[BEGIN Information supplied]

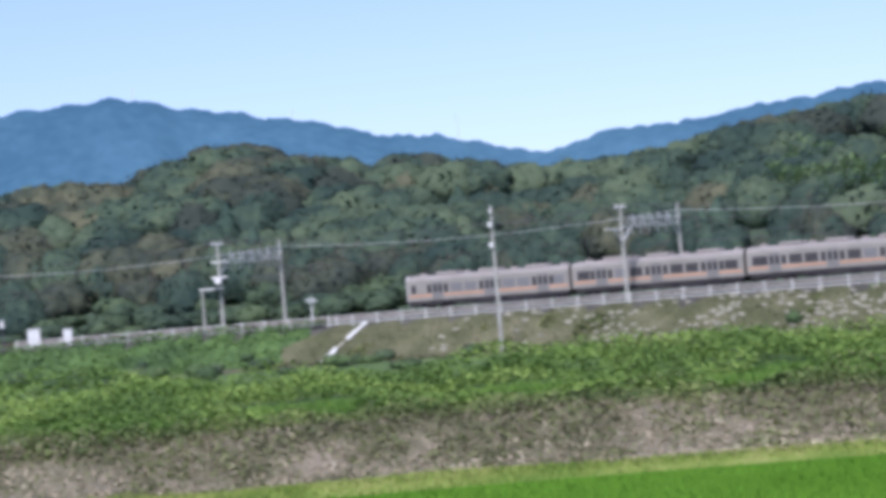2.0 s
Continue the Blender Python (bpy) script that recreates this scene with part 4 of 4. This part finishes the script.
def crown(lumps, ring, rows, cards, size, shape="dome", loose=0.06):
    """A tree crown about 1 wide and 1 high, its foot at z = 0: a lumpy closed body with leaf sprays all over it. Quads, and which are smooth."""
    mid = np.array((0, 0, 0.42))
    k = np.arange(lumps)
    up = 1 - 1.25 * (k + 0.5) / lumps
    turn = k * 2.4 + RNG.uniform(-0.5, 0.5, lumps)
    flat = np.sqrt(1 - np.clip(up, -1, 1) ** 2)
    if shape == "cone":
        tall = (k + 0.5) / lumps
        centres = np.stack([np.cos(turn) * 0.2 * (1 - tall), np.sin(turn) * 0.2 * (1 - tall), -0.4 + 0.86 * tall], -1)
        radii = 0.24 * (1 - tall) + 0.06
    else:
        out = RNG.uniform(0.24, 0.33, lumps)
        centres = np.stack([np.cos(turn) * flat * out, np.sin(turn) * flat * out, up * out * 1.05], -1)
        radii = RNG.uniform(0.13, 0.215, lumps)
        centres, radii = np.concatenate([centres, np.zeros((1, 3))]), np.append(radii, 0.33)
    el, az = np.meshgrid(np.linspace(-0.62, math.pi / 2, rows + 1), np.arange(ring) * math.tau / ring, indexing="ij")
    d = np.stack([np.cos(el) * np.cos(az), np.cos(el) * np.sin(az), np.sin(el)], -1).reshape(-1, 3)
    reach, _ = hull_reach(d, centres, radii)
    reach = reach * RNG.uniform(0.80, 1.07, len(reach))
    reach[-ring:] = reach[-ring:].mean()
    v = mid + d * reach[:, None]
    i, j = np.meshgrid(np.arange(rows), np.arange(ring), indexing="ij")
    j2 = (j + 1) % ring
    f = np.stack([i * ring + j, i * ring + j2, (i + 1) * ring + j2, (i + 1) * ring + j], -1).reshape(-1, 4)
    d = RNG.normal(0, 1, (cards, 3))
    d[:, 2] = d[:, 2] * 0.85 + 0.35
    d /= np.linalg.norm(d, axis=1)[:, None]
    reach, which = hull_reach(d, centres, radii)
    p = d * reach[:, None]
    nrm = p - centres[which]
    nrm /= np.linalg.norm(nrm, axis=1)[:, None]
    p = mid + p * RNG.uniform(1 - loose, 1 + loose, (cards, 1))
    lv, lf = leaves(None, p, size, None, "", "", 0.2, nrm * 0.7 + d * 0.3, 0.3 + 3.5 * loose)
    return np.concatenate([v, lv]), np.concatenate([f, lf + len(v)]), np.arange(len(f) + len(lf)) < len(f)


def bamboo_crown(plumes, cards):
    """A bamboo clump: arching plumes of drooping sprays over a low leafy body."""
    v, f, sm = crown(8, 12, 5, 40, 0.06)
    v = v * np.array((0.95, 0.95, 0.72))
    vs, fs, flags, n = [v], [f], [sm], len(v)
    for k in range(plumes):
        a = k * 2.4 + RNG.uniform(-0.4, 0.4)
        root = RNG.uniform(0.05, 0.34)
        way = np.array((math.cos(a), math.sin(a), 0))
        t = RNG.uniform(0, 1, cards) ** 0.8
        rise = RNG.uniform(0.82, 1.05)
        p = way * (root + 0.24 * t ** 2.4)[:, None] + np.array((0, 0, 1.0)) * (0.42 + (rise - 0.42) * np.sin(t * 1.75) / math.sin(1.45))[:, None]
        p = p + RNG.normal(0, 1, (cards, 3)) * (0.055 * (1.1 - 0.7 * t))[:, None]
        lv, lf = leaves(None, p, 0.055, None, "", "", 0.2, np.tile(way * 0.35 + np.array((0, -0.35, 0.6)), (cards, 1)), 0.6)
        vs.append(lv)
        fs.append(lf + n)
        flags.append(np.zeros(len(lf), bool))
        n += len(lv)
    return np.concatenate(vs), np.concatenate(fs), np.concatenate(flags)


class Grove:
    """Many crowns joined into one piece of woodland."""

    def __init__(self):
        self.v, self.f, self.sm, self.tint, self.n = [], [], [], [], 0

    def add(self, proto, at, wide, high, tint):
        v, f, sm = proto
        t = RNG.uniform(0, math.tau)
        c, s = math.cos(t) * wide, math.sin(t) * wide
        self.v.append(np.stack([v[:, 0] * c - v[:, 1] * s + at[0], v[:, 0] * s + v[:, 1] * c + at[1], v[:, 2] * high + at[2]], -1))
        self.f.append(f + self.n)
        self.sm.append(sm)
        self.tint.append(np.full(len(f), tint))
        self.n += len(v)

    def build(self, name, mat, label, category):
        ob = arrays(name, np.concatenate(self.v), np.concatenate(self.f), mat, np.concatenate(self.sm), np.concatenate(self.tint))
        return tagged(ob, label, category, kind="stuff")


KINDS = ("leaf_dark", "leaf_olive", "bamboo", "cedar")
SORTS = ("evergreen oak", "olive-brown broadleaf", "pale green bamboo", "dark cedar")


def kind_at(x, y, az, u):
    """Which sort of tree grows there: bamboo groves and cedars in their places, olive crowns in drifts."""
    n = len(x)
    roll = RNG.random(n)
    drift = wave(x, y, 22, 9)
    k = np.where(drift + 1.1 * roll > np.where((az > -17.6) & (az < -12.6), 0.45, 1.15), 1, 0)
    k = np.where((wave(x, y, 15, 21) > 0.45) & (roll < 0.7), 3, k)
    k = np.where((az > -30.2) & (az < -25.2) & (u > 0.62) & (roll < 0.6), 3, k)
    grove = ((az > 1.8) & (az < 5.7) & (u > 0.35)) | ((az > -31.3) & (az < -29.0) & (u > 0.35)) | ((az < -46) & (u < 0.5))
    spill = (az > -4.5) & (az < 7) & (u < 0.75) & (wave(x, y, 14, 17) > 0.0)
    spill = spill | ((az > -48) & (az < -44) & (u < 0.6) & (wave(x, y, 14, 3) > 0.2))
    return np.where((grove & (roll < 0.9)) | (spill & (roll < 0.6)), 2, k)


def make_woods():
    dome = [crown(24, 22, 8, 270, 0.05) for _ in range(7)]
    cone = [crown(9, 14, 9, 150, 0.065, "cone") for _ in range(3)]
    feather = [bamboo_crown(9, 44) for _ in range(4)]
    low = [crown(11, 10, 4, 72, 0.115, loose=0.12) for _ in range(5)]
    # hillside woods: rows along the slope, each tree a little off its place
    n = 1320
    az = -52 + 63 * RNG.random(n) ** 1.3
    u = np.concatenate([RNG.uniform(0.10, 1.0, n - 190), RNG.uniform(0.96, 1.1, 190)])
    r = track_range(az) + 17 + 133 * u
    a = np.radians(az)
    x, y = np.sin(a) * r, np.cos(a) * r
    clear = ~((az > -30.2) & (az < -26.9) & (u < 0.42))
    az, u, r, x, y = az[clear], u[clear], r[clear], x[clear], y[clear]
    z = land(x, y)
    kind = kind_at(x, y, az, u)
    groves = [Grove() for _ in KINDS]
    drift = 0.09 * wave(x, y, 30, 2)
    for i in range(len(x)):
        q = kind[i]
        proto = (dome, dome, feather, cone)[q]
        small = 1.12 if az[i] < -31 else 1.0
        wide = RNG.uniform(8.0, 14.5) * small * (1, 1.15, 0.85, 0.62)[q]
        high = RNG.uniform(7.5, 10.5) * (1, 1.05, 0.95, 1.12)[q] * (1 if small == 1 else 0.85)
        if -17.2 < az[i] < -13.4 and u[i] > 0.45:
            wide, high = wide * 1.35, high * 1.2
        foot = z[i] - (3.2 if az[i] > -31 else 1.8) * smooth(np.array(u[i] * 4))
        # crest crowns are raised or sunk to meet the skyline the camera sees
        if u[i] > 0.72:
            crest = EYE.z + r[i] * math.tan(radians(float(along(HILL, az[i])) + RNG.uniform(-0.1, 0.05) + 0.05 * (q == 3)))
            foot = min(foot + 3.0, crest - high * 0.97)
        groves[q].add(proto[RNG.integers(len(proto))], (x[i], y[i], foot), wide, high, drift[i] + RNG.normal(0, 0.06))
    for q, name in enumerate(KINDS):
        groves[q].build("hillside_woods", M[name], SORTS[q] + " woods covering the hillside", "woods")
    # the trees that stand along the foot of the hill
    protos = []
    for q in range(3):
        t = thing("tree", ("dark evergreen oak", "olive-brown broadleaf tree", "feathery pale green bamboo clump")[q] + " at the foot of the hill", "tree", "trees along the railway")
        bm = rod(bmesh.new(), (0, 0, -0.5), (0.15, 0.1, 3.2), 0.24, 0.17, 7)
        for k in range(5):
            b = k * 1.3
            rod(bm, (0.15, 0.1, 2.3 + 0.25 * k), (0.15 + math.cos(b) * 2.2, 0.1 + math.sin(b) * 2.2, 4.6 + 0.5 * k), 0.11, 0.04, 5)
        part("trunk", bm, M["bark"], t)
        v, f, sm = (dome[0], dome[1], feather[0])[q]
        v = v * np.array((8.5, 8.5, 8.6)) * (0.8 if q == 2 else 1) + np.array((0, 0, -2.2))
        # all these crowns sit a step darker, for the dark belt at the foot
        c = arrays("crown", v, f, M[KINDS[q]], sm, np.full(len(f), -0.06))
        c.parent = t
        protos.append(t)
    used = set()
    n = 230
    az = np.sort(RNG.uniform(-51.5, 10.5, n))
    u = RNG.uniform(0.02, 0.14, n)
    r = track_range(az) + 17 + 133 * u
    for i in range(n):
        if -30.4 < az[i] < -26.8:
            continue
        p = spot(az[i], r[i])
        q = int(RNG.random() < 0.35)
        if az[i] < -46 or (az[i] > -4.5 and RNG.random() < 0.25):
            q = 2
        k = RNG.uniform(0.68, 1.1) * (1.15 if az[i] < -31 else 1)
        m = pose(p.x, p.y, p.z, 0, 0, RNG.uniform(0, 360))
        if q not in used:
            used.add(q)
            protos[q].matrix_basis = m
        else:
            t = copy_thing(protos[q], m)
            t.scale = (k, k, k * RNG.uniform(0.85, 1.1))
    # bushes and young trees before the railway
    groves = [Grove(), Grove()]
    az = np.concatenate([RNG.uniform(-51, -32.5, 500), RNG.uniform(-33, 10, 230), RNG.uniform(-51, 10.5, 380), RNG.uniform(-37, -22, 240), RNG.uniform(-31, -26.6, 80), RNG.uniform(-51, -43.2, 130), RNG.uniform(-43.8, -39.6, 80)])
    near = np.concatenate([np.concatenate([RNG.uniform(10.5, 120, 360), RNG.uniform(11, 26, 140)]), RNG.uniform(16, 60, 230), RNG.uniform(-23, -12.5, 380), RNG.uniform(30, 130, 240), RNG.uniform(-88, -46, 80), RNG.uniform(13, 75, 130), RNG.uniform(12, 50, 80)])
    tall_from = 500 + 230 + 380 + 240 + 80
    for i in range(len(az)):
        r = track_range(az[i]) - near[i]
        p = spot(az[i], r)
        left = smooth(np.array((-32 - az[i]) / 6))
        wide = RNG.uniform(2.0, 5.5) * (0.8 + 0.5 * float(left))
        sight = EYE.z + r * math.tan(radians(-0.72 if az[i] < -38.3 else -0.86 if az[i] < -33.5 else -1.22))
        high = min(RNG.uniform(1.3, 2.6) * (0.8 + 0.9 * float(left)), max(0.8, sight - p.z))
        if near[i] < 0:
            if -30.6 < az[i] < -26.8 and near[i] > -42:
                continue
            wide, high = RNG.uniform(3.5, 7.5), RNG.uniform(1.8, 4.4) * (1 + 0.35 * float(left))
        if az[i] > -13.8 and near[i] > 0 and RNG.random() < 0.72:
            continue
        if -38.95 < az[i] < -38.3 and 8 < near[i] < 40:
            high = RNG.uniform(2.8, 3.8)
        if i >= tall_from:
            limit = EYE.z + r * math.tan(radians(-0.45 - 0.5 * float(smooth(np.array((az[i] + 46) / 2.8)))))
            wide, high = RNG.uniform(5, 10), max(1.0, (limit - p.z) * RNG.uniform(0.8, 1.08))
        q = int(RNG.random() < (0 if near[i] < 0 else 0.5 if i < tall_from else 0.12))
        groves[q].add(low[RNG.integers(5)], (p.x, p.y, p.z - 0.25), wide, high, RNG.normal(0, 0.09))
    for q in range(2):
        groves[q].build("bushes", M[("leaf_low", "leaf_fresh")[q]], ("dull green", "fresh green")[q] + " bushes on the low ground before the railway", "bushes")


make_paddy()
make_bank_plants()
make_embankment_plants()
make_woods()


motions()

[END Information supplied]

Take each line containing the string "part" and copy it out.

Continue the Blender Python (bpy) script that recreates this scene with part 4 of 4. This part finishes the script.
        part("trunk", bm, M["bark"], t)